Whether you like Justin Bieber’s singing or not, his success story provides a strong message and model for micro- and small-business owners.

Out of curiosity, I watched the Bieber documentary Never Say Never on Netflix last weekend. As someone with years of professional experience in the music industry, I found the approach that was taken to build Bieber’s fan club to be very grassroots and very effective.

Some of you may think Bieber simply got lucky. He was signed to a record label at fourteen years of age. Let’s backtrack for a second. This musical genius started playing the drums at two.

He was surrounded by his mother’s church friends who were in a band and regular rehearsed at his home, a ground-level suite where he and his mother lived. From an early age, Bieber had a dream, and the talent and tenacity to make it happen. Yet, without a team behind him, it would have been a much tougher journey.

By twelve, Bieber was playing piano, drums and guitar proficiently, including jazz. He started posted videos on YouTube, which is how he was discovered by Scooter Braun. Even though he was signed to a major label at thirteen, it didn’t guarantee him success. Radio stations across the United States did not paying much attention until Braun decided that the only way for Bieber to get air time was to have him show up at a radio station every morning to perform his first single, One Time.

While this was happening, Justin would tweet out his next early morning radio show location. In the beginning, 20 fans would show up, then 40, then 100, until the crowds were so large that security had to take over.

Braun and Bieber understood that the fans needed to be #1. Social media was the media that connected and built Bieber’s fan club. Bieber was committed to doing whatever it took to achieving his dream. Although his first CD didn’t hit the streets until he was 15, by the age of 14 he was already the #1 musician on YouTube in Canada and #20 in the world.

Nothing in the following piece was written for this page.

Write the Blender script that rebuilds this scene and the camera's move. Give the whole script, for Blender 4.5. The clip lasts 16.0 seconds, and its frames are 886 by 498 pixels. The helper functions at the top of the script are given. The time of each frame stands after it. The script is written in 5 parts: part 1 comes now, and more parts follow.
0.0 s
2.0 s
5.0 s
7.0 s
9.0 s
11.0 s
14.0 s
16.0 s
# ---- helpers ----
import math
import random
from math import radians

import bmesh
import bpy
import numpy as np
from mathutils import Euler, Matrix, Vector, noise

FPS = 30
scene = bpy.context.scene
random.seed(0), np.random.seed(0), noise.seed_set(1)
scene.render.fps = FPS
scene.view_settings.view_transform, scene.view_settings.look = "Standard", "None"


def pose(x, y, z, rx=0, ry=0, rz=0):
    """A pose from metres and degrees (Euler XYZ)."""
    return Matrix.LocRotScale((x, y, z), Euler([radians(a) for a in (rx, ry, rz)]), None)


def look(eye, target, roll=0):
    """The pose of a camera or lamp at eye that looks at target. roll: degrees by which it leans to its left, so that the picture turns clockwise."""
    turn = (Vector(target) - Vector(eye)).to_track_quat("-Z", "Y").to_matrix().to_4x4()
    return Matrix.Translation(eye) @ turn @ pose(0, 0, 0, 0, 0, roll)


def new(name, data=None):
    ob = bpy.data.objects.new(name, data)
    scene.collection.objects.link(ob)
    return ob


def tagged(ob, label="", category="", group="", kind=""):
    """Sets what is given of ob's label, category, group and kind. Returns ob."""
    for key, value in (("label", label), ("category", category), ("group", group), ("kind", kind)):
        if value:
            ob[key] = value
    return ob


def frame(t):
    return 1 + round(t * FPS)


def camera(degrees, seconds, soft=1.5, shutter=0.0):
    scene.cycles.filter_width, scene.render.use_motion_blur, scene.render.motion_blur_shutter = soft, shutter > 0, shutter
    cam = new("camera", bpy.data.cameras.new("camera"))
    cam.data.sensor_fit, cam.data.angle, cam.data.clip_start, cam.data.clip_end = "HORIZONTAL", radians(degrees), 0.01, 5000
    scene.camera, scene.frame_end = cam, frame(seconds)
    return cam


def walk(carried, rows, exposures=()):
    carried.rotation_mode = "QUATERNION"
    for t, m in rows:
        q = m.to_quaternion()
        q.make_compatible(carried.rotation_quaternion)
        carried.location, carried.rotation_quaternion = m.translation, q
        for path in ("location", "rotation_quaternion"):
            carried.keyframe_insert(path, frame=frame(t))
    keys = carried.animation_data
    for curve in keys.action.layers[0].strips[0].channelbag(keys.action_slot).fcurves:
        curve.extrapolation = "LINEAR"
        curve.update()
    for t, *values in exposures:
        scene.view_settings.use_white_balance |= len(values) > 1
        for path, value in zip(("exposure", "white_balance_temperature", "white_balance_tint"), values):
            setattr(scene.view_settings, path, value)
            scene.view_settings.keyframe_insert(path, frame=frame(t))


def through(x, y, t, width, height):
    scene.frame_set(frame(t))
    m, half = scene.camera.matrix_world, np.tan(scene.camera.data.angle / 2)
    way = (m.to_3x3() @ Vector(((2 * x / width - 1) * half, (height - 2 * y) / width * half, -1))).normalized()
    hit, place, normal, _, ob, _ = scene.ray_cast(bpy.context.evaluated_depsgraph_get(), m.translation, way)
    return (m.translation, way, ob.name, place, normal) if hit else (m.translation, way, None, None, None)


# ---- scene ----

Before every show, Braun and their team, including Bieber’s mother, make personal visits to neighbourhoods and find fans who don’t yet have tickets for that evening’s show. They hand over some of the best seats in the house to fans who may have never been able to afford them or were unable to get a ticket that night due to the show being sold out. Braun knows that without the fans, Bieber has nothing. I think this is a global message that applies to everyone who owns a business.

Lastly, one of the many things Scooter Braun did right early in signing a management agreement with Justin Bieber was build a team to support and build on Bieber’s talent.

What team do you have to support and build your business success?

Comments

2 comments:

  1. thanks for this Jen… good article… reminds me of the ‘marketing’ success that the Grateful Dead experienced – as they really engaged their audience and fan base by allowing them to tape their shows for free giving them permission to share the recordings of their shows and their poster artwork to others which built their fan base to the place we now know as ‘deadhead” culture… they were the first ‘social meda’ pioneers by freely ‘sharing their content’… and without the help of the internet!!!